The product distribution of acetaldehyde decomposition reflects to the fact that partially and fully oxidized processes took place on the surface. Some of the original AA molecules must have decomposed. Not only C-H bonds were broken, giving H_a atoms on the surface but C-C bond ruptured as well. The latter makes CO₂ desorption possible. The fact that its peak temperature is the highest among the products supports the oxidation of surface carbon. The acetic acid desorption nearly identical with the one after direct CH₃COOH adsorption (not shown).

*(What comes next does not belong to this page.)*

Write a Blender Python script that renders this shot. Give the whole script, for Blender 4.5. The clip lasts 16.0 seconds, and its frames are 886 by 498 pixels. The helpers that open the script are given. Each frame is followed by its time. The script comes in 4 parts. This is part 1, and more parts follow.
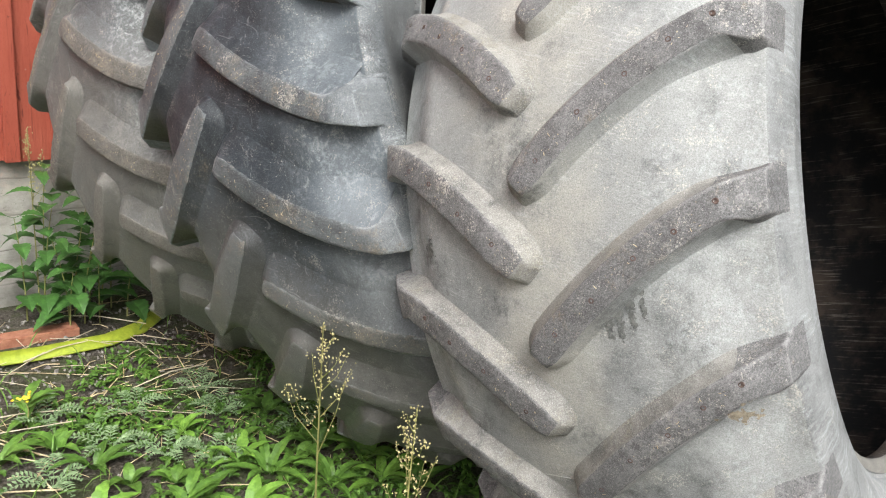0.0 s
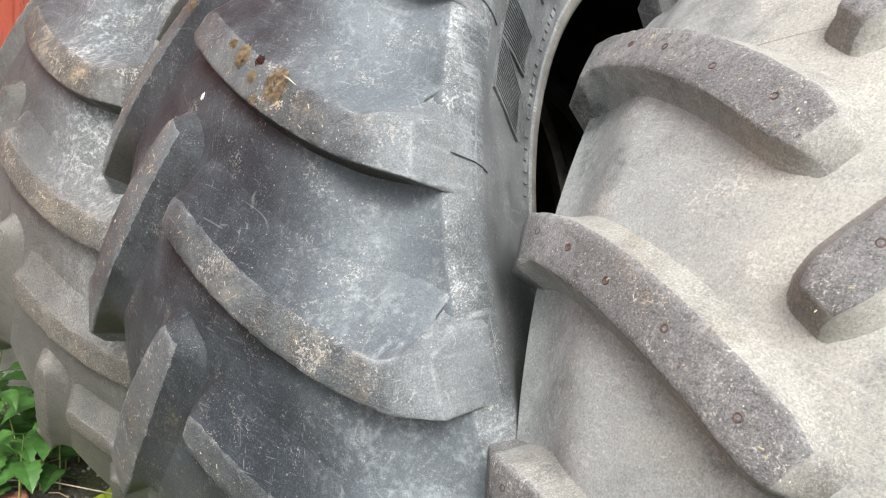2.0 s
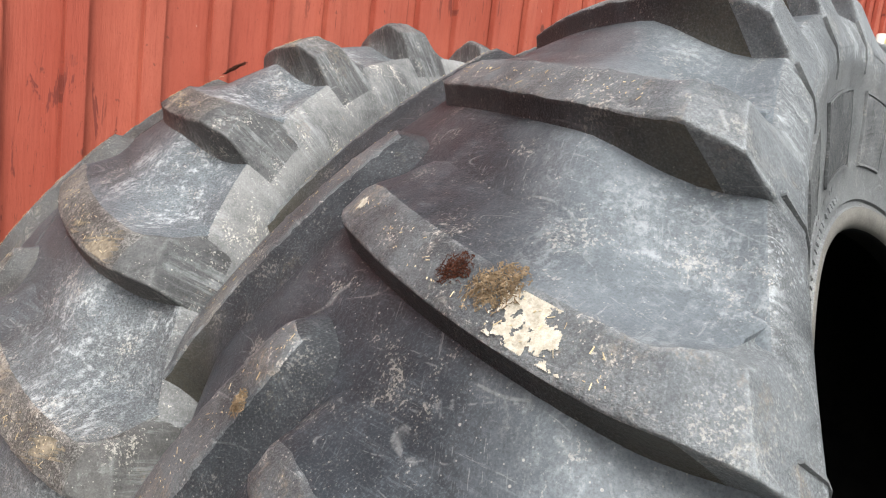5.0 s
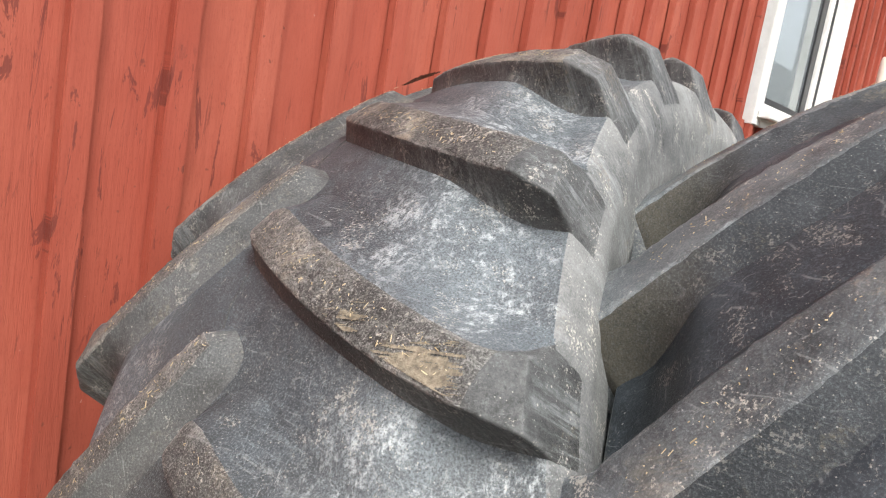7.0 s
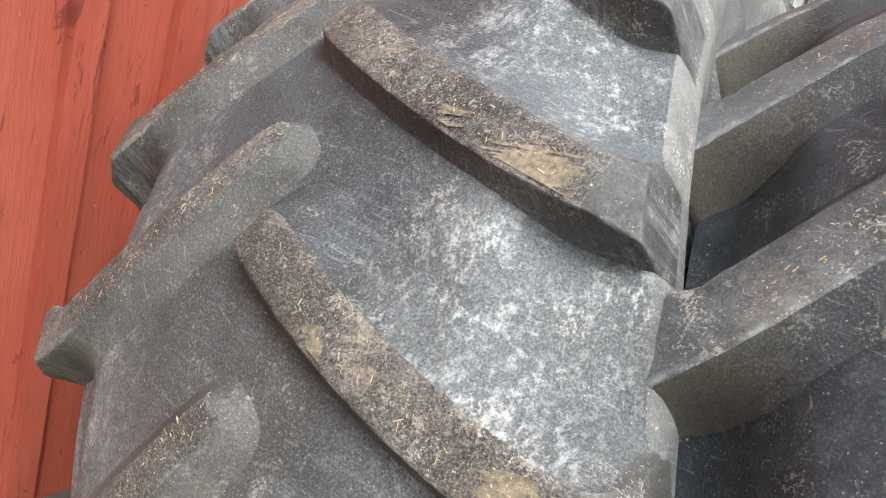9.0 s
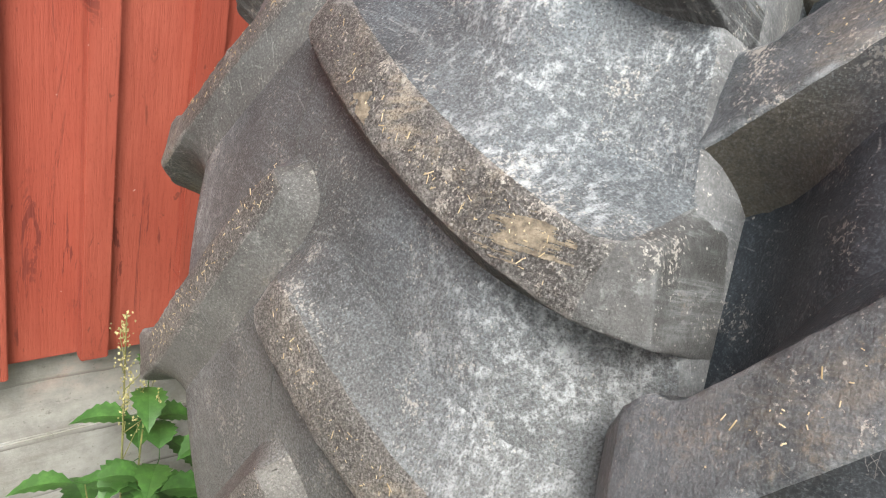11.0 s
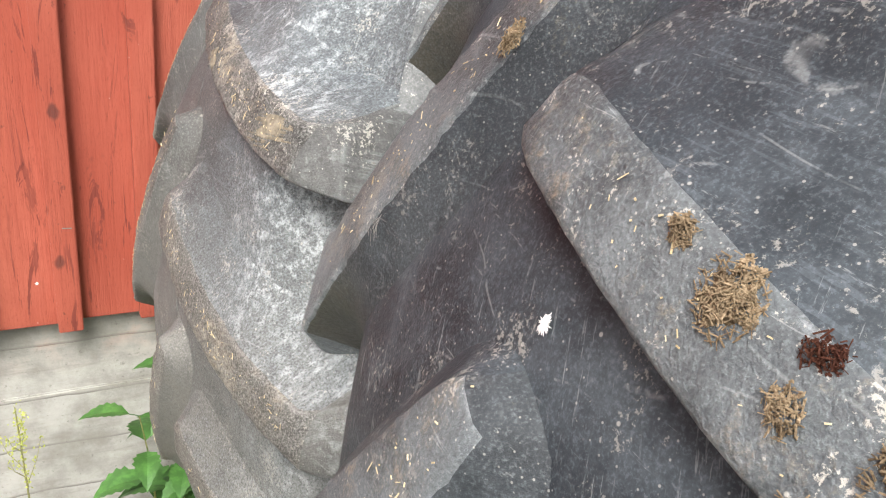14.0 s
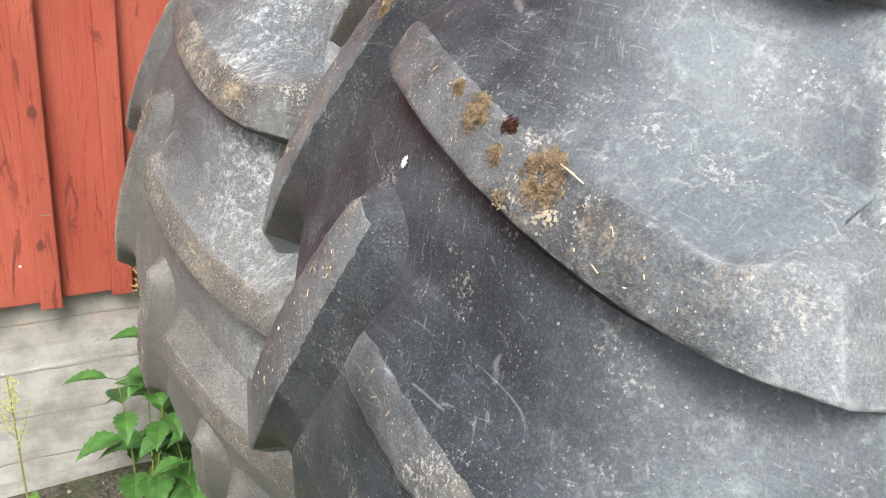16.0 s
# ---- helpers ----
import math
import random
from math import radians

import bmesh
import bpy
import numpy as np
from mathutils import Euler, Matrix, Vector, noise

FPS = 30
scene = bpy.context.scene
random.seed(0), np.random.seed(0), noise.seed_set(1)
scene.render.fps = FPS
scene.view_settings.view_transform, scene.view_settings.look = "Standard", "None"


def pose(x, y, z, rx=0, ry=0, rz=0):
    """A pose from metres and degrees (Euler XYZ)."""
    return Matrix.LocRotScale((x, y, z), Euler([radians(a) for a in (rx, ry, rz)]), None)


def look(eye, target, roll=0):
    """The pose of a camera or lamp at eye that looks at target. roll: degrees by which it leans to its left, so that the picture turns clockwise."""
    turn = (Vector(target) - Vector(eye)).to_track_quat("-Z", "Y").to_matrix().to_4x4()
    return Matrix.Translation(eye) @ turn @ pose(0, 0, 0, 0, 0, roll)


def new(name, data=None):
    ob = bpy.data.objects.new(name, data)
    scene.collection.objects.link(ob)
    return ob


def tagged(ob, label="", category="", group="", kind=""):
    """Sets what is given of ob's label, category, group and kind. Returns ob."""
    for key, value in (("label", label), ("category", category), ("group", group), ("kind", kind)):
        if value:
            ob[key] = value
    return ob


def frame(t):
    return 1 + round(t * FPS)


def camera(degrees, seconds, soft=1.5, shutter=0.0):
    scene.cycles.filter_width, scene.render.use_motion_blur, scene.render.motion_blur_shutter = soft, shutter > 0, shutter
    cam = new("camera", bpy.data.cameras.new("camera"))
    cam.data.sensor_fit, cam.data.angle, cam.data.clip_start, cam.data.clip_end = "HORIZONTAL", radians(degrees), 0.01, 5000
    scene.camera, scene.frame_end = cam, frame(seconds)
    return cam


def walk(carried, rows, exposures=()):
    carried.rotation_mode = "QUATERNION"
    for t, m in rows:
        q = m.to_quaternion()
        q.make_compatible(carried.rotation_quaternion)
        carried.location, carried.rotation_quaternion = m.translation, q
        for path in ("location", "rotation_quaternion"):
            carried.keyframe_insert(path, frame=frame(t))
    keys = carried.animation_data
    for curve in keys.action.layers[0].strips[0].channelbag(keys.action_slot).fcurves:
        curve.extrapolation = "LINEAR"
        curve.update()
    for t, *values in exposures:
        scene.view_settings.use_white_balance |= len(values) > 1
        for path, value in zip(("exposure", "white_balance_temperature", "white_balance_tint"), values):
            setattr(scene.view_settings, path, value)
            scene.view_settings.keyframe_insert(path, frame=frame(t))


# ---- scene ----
cam = camera(59.5, 16.0, soft=1.1)
METRES, EYE, TILT, LEAN, TURN = 3.0, 1.2, -19.05, -6.8, -45.0
ROWS = [
    (0.0, 0.0, 0.0, 0.0, 0.0, 0.0, -0.0),
    (0.5, -0.0184, 0.047, 0.0248, 0.08, 0.75, -0.94),
    (1.0, -0.0079, 0.1034, 0.0479, 0.52, 1.33, -2.04),
    (1.5, -0.0145, 0.1422, 0.0694, 0.99, 1.89, -2.64),
    (2.0, -0.0405, 0.1862, 0.105, 1.37, 2.74, -2.39),
    (2.5, -0.0452, 0.2081, 0.1358, 1.65, 4.08, -1.3),
    (3.0, -0.0331, 0.2379, 0.1609, 2.11, 5.8, 0.06),
    (3.5, -0.0216, 0.2679, 0.1849, 2.46, 7.72, 0.84),
    (4.0, -0.0195, 0.2819, 0.1981, 2.28, 9.26, 0.89),
    (4.5, -0.0484, 0.2934, 0.2063, 1.33, 10.1, 0.54),
    (5.0, -0.106, 0.3049, 0.2207, 0.1, 10.45, 0.09),
    (7.5, -0.2651, 0.4047, 0.2745, -8.18, 8.66, -1.46),
    (8.0, -0.2789, 0.4081, 0.2682, -10.02, 6.5, -2.8),
    (8.5, -0.282, 0.4088, 0.2578, -10.66, 4.01, -4.61),
    (9.0, -0.2808, 0.4101, 0.2469, -9.97, 1.28, -6.38),
    (9.5, -0.2801, 0.4137, 0.2338, -8.02, -1.29, -7.66),
    (10.0, -0.2793, 0.4179, 0.2207, -4.8, -3.54, -8.23),
    (12.5, -0.1841, 0.4004, 0.2039, 16.13, -5.95, -6.47),
    (13.0, -0.1894, 0.3988, 0.2086, 16.79, -5.53, -6.35),
    (13.5, -0.1662, 0.389, 0.2032, 16.81, -4.92, -6.41),
    (14.0, -0.1276, 0.3715, 0.191, 16.63, -4.3, -6.12),
    (14.5, -0.1088, 0.3535, 0.1829, 16.39, -3.72, -5.48),
    (15.0, -0.1076, 0.3372, 0.1803, 15.66, -3.24, -4.45),
    (15.5, -0.1048, 0.312, 0.1717, 14.29, -2.97, -3.54),
    (16.0, -0.0908, 0.2948, 0.1619, 12.76, -2.62, -3.26),
]
walk(cam, [(t, pose(0, 0, EYE, TILT, LEAN, TURN) @ pose(METRES * x, METRES * y, METRES * z, 90 + pitch, roll, yaw)) for t, x, y, z, yaw, pitch, roll in ROWS], [(0.0, 0.88), (2.5, 1.08), (4.0, 1.02), (5.0, 0.86), (7.5, 0.88), (9.5, 1.0), (12.5, 1.03), (14.5, 1.26), (16.0, 1.15)])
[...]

4.2. The effect of K Atoms on the Reaction Routes

Surface potassium has a very strong stabilization effect on the surface layer. The different products appeared at significantly higher temperatures, these shifts were as large as 40–300 K. The decomposition mechanisms must have changed, too. The coincidence Tp values suggest the decomposition of a common state. To the interpretation of this finding, we may refer to the similarities with our previous studies [8,9]. The K atoms donate electrons to the underlying surface and to the adsorbed molecules. The electron distribution in the molecule might have changed, and therefore it will influence the stability of η₁-(O)-CH₃CHO_a and η₂-(O,C)-CH₃CHO_a forms.

5. Conclusions

The effect of preabsorbed carbon, oxygen and potassium was investigated on the adsorption and decomposition of acetaldehyde, AA, on Rh(111) surface by means of TDS and HREELS. The electronegative and electropositive additives suppressed the oligomerization of AA. The preabsorbed oxygen opened a new reaction path in the transformation of aldehyde; the oxidation products were acetate, CO₂ and water. Preabsorbed potassium markedly stabilized the reaction products due to electron donation to the adsorbed molecules. The observations presented in this study supplemented with DFT calculations may contribute to understanding the effect of additives and the mechanism of aldehyde transformation in real catalytic circumstances.